● **Problem requirements**: Transcribe the material exactly. Images do not belong in the copy.
%%
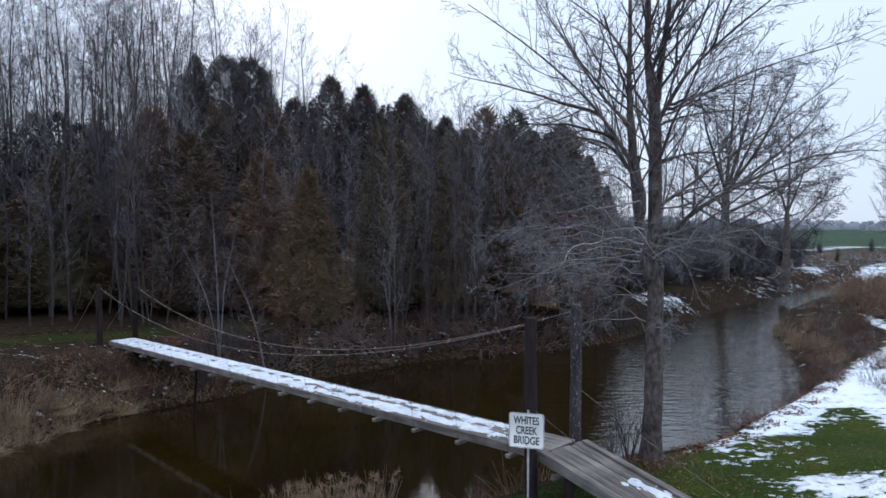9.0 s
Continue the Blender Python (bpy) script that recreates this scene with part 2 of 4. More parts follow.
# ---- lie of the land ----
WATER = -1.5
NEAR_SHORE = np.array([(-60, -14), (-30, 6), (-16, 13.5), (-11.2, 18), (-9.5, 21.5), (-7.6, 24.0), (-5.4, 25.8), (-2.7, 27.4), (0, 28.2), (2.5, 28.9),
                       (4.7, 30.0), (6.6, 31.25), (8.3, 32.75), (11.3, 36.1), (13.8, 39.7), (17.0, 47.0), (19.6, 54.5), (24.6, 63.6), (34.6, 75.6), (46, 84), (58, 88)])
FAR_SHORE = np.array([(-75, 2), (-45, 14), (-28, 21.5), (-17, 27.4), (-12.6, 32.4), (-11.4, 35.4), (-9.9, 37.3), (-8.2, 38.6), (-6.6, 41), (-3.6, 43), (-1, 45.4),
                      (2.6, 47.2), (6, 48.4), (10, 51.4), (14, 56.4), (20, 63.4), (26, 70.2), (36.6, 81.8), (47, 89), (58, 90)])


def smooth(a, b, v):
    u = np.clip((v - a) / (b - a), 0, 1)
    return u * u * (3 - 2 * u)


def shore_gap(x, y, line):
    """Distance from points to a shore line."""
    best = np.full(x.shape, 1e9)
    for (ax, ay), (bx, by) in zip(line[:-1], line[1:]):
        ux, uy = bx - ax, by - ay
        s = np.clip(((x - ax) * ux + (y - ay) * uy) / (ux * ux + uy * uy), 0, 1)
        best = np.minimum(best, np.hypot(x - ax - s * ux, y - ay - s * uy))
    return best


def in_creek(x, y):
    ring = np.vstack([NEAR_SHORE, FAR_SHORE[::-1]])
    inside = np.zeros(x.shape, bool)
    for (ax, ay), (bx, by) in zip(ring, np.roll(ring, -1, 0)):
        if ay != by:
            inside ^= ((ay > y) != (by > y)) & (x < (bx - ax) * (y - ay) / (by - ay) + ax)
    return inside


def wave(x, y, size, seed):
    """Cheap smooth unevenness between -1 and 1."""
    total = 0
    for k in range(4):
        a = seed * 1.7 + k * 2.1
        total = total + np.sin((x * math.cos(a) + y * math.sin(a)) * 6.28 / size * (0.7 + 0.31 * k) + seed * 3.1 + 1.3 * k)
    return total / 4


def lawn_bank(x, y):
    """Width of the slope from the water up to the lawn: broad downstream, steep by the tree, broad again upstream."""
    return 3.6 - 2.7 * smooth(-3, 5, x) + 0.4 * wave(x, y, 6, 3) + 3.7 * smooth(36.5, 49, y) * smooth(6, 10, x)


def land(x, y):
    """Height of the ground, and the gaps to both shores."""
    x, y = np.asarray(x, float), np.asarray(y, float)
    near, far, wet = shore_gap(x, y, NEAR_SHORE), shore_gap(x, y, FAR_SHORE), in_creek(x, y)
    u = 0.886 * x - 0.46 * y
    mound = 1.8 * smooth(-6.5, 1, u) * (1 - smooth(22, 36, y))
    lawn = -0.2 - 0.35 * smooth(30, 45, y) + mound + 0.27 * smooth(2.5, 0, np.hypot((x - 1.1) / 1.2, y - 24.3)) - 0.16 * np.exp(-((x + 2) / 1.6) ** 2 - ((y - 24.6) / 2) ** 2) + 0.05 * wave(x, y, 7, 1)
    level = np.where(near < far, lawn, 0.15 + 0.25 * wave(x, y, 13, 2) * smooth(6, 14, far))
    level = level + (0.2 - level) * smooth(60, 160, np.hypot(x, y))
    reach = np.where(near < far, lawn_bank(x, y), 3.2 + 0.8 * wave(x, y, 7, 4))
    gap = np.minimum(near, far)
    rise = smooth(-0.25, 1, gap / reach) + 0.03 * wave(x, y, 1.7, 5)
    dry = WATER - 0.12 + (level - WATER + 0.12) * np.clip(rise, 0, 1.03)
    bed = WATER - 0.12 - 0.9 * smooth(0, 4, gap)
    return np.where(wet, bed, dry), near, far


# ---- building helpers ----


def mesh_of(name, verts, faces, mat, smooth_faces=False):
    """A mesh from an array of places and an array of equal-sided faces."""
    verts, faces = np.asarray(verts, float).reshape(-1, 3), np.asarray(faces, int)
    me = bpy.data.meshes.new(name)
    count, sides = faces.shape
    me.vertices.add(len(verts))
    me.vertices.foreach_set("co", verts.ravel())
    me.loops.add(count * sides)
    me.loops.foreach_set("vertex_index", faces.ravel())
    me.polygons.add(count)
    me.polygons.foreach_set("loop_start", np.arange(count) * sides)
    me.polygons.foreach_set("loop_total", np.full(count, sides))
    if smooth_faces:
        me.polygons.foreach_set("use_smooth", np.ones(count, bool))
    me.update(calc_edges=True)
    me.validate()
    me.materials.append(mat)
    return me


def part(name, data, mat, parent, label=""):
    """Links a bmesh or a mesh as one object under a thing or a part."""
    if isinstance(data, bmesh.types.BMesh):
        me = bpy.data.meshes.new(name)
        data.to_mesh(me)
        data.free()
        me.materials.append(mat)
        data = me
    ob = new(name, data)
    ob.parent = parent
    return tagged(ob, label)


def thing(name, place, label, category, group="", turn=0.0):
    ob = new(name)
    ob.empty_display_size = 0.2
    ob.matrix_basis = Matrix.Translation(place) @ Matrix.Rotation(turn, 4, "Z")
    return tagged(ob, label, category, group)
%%
● **Expected answer**:
9.0 s
Continue the Blender Python (bpy) script that recreates this scene with part 2 of 4. More parts follow.
# ---- lie of the land ----
WATER = -1.5
NEAR_SHORE = np.array([(-60, -14), (-30, 6), (-16, 13.5), (-11.2, 18), (-9.5, 21.5), (-7.6, 24.0), (-5.4, 25.8), (-2.7, 27.4), (0, 28.2), (2.5, 28.9),
                       (4.7, 30.0), (6.6, 31.25), (8.3, 32.75), (11.3, 36.1), (13.8, 39.7), (17.0, 47.0), (19.6, 54.5), (24.6, 63.6), (34.6, 75.6), (46, 84), (58, 88)])
FAR_SHORE = np.array([(-75, 2), (-45, 14), (-28, 21.5), (-17, 27.4), (-12.6, 32.4), (-11.4, 35.4), (-9.9, 37.3), (-8.2, 38.6), (-6.6, 41), (-3.6, 43), (-1, 45.4),
                      (2.6, 47.2), (6, 48.4), (10, 51.4), (14, 56.4), (20, 63.4), (26, 70.2), (36.6, 81.8), (47, 89), (58, 90)])


def smooth(a, b, v):
    u = np.clip((v - a) / (b - a), 0, 1)
    return u * u * (3 - 2 * u)


def shore_gap(x, y, line):
    """Distance from points to a shore line."""
    best = np.full(x.shape, 1e9)
    for (ax, ay), (bx, by) in zip(line[:-1], line[1:]):
        ux, uy = bx - ax, by - ay
        s = np.clip(((x - ax) * ux + (y - ay) * uy) / (ux * ux + uy * uy), 0, 1)
        best = np.minimum(best, np.hypot(x - ax - s * ux, y - ay - s * uy))
    return best


def in_creek(x, y):
    ring = np.vstack([NEAR_SHORE, FAR_SHORE[::-1]])
    inside = np.zeros(x.shape, bool)
    for (ax, ay), (bx, by) in zip(ring, np.roll(ring, -1, 0)):
        if ay != by:
            inside ^= ((ay > y) != (by > y)) & (x < (bx - ax) * (y - ay) / (by - ay) + ax)
    return inside


def wave(x, y, size, seed):
    """Cheap smooth unevenness between -1 and 1."""
    total = 0
    for k in range(4):
        a = seed * 1.7 + k * 2.1
        total = total + np.sin((x * math.cos(a) + y * math.sin(a)) * 6.28 / size * (0.7 + 0.31 * k) + seed * 3.1 + 1.3 * k)
    return total / 4


def lawn_bank(x, y):
    """Width of the slope from the water up to the lawn: broad downstream, steep by the tree, broad again upstream."""
    return 3.6 - 2.7 * smooth(-3, 5, x) + 0.4 * wave(x, y, 6, 3) + 3.7 * smooth(36.5, 49, y) * smooth(6, 10, x)


def land(x, y):
    """Height of the ground, and the gaps to both shores."""
    x, y = np.asarray(x, float), np.asarray(y, float)
    near, far, wet = shore_gap(x, y, NEAR_SHORE), shore_gap(x, y, FAR_SHORE), in_creek(x, y)
    u = 0.886 * x - 0.46 * y
    mound = 1.8 * smooth(-6.5, 1, u) * (1 - smooth(22, 36, y))
    lawn = -0.2 - 0.35 * smooth(30, 45, y) + mound + 0.27 * smooth(2.5, 0, np.hypot((x - 1.1) / 1.2, y - 24.3)) - 0.16 * np.exp(-((x + 2) / 1.6) ** 2 - ((y - 24.6) / 2) ** 2) + 0.05 * wave(x, y, 7, 1)
    level = np.where(near < far, lawn, 0.15 + 0.25 * wave(x, y, 13, 2) * smooth(6, 14, far))
    level = level + (0.2 - level) * smooth(60, 160, np.hypot(x, y))
    reach = np.where(near < far, lawn_bank(x, y), 3.2 + 0.8 * wave(x, y, 7, 4))
    gap = np.minimum(near, far)
    rise = smooth(-0.25, 1, gap / reach) + 0.03 * wave(x, y, 1.7, 5)
    dry = WATER - 0.12 + (level - WATER + 0.12) * np.clip(rise, 0, 1.03)
    bed = WATER - 0.12 - 0.9 * smooth(0, 4, gap)
    return np.where(wet, bed, dry), near, far


# ---- building helpers ----


def mesh_of(name, verts, faces, mat, smooth_faces=False):
    """A mesh from an array of places and an array of equal-sided faces."""
    verts, faces = np.asarray(verts, float).reshape(-1, 3), np.asarray(faces, int)
    me = bpy.data.meshes.new(name)
    count, sides = faces.shape
    me.vertices.add(len(verts))
    me.vertices.foreach_set("co", verts.ravel())
    me.loops.add(count * sides)
    me.loops.foreach_set("vertex_index", faces.ravel())
    me.polygons.add(count)
    me.polygons.foreach_set("loop_start", np.arange(count) * sides)
    me.polygons.foreach_set("loop_total", np.full(count, sides))
    if smooth_faces:
        me.polygons.foreach_set("use_smooth", np.ones(count, bool))
    me.update(calc_edges=True)
    me.validate()
    me.materials.append(mat)
    return me


def part(name, data, mat, parent, label=""):
    """Links a bmesh or a mesh as one object under a thing or a part."""
    if isinstance(data, bmesh.types.BMesh):
        me = bpy.data.meshes.new(name)
        data.to_mesh(me)
        data.free()
        me.materials.append(mat)
        data = me
    ob = new(name, data)
    ob.parent = parent
    return tagged(ob, label)


def thing(name, place, label, category, group="", turn=0.0):
    ob = new(name)
    ob.empty_display_size = 0.2
    ob.matrix_basis = Matrix.Translation(place) @ Matrix.Rotation(turn, 4, "Z")
    return tagged(ob, label, category, group)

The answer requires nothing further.